EVERETT — Within the next few months, the government will dramatically simplify the rules for doing business overseas in an effort to boost the nation’s exports, Commerce Secretary Gary Locke said Monday.
Speaking at a welding shop at Everett Community College, Locke responded to questions about the country’s complicated rules for exports, mostly designed to keep technology from getting into the wrong hands.
“A lot of these rules were put in place during the height of the Cold War,” said Locke, a former Washington governor.
Locke said he’s working with other members of the Obama administration to determine which rules make sense and which don’t.
“Defense Secretary Robert Gates has said if you can get a CAD (computer assisted design) drawing of it on the Internet, why restrict it,” Locke said. “In the next few months, I hope to announce incredible progress.”
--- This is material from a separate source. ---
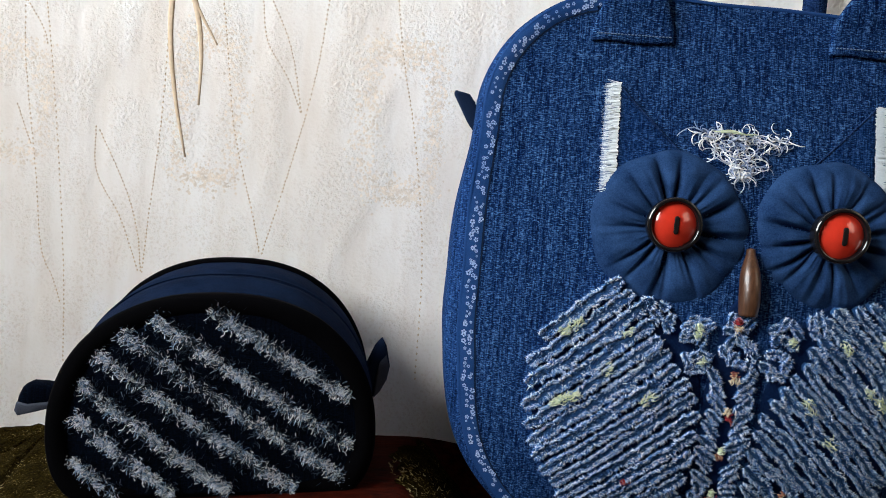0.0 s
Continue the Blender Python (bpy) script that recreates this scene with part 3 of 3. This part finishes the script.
def slab_geo(outline, y0, y1, round_=0.0012):
    """A padded flat tab: outline of (x, z), from y0 to y1."""
    cx = sum(p[0] for p in outline) / len(outline)
    cz = sum(p[1] for p in outline) / len(outline)
    verts, n = [], len(outline)
    for y, s in ((y0, 0.55), (y0 + round_ * 0.2, 0.85), (y0 + round_, 1.0), (y1 - round_, 1.0), (y1 - round_ * 0.2, 0.85), (y1, 0.55)):
        verts += [(cx + (x - cx) * s, y, cz + (z - cz) * s) for x, z in outline]
    faces = [(k * n + i, k * n + (i + 1) % n, (k + 1) * n + (i + 1) % n, (k + 1) * n + i) for k in range(5) for i in range(n)]
    return verts, faces + [tuple(range(n)), tuple(range(5 * n, 6 * n))]


bpart("zip_tab", slab_geo([(-0.113, 0.246), (-0.120, 0.248), (-0.131, 0.262), (-0.142, 0.281), (-0.141, 0.283), (-0.131, 0.281), (-0.127, 0.276), (-0.120, 0.262), (-0.112, 0.254)], 0.073, 0.087), M_NAVY, label="folded navy cloth tab")
bpart("zip_tab", tab_geo((0.214, 0.078, 0.248), (0.237, 0.070, 0.274), 0.009, 0.0032), M_NAVY, label="folded navy cloth tab")


# handles: a stitched bell-shaped flap at each end, a rolled strap between
def bell(t, shoulder):
    """1 at the foot of a flap, 0 at its neck; rounder for a higher shoulder."""
    s = min(max((t - shoulder) / (1 - shoulder), 0), 1)
    return math.sqrt(1 - s * s) * (1 - 0.35 * s)


def flap_outline(x0, x1, z0, height, nl, nr, sl, sr):
    """Foot from x0 to x1, neck from nl to nr, a shoulder of its own on each side."""
    pts = [(x0 + (x1 - x0) * k / 8, z0 + 0.0006 * math.sin(k)) for k in range(9)]
    for k in range(1, 15):
        t = k / 14
        pts.append((nr + (x1 - nr) * bell(t, sr) ** 1.15, z0 + height * t))
    for k in range(14, 0, -1):
        t = k / 14
        pts.append((nl + (x0 - nl) * bell(t, sl) ** 1.15, z0 + height * t))
    return pts


def strap_y(x, z):
    return front_y(x, min(z, 0.335)) - 0.0006 - 0.003 * smooth(0.325, 0.35, z) + max(z - 0.345, 0) * 0.12


def strap_geo(xa, za, xb, zb, y, top, rad, seed):
    """A soft rolled strap that rises from one flap and comes down to the other."""
    pts = curve_points([(xa, y, za), (xa + 0.001, y + 0.001, za + 0.03), (xa + 0.006, y + 0.008, top - 0.05), ((xa + xb) / 2 - 0.025, y + 0.014, top), ((xa + xb) / 2 + 0.025, y + 0.014, top), (xb - 0.004, y + 0.008, top - 0.05), (xb + 0.001, y + 0.001, zb + 0.03), (xb, y, zb)], 70)
    v, f = tube(pts, lambda s: rad * (0.70 + 0.38 * smooth(0.0, 0.075, min(s, 1 - s)) + 0.08 * math.sin(17 * s + seed)), 18, 0.62)
    out = []
    for i, p in enumerate(v):
        a = 2 * math.pi * (i % 18) / 18
        groove = 0.0016 * math.exp(-((a - 1.2) / 0.22) ** 2) + 0.0010 * math.exp(-((a - 2.0) / 0.2) ** 2)
        c = pts[i // 18]
        out.append(p + (c - p).normalized() * groove + Vector((0, 0.0006 * noise.noise((p.x * 60, seed, p.z * 60)), 0)))
    return out, f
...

He said his agency is hoping to unify export rules to make things easier so small- and medium-sized businesses can sell more products overseas and create more jobs.
Joining Locke at the college was Rep. Rick Larsen, D-Wash., and a number of business people who wanted to talk about problems with the nation’s export rules.
Dan McFeely, who works for a division of Esterline, said his business was “absolutely buried” with export regulations.
“We feel like we’re being harassed by the federal government,” he said. “The regulations are incredibly complicated.”
Mark Vorobik, president of a Mount Vernon manufacturer named EDCO Inc., agreed.
He said his business, which employs 50 people, had gone to eight to 10 different locations to learn about export rules. “Even then we weren’t sure we were meeting all the regulations,” he said. “I don’t have the time while I’m running a business to check all this stuff out.”
Locke said the Obama administration has made exports a priority. Washington state, he added, already depends on exports for one of every three jobs.
Larsen agreed that exports are important to the region to help produce jobs. “We need to see the label, ‘Made in America,’ again,” he said.
And he said programs like the EvCC manufacturing center are a key to providing skilled workers for the exporters.
Locke congratulated older workers who had returned to school for retraining.
“It takes a lot of guts,” he said.
Locke said President Barack Obama would like to double exports during the next five years by making more credit available to exporters, eliminating trade barriers, and providing more government promotion of trade.
He said the government will help businesses find customers oversees or help them with their export problems.
Locke noted that Cardiac Science was having problems in Romania and received U.S. help that provided a $1 million sale.
“The services are free,” he said. “We need to do a better job of informing people what those services are.”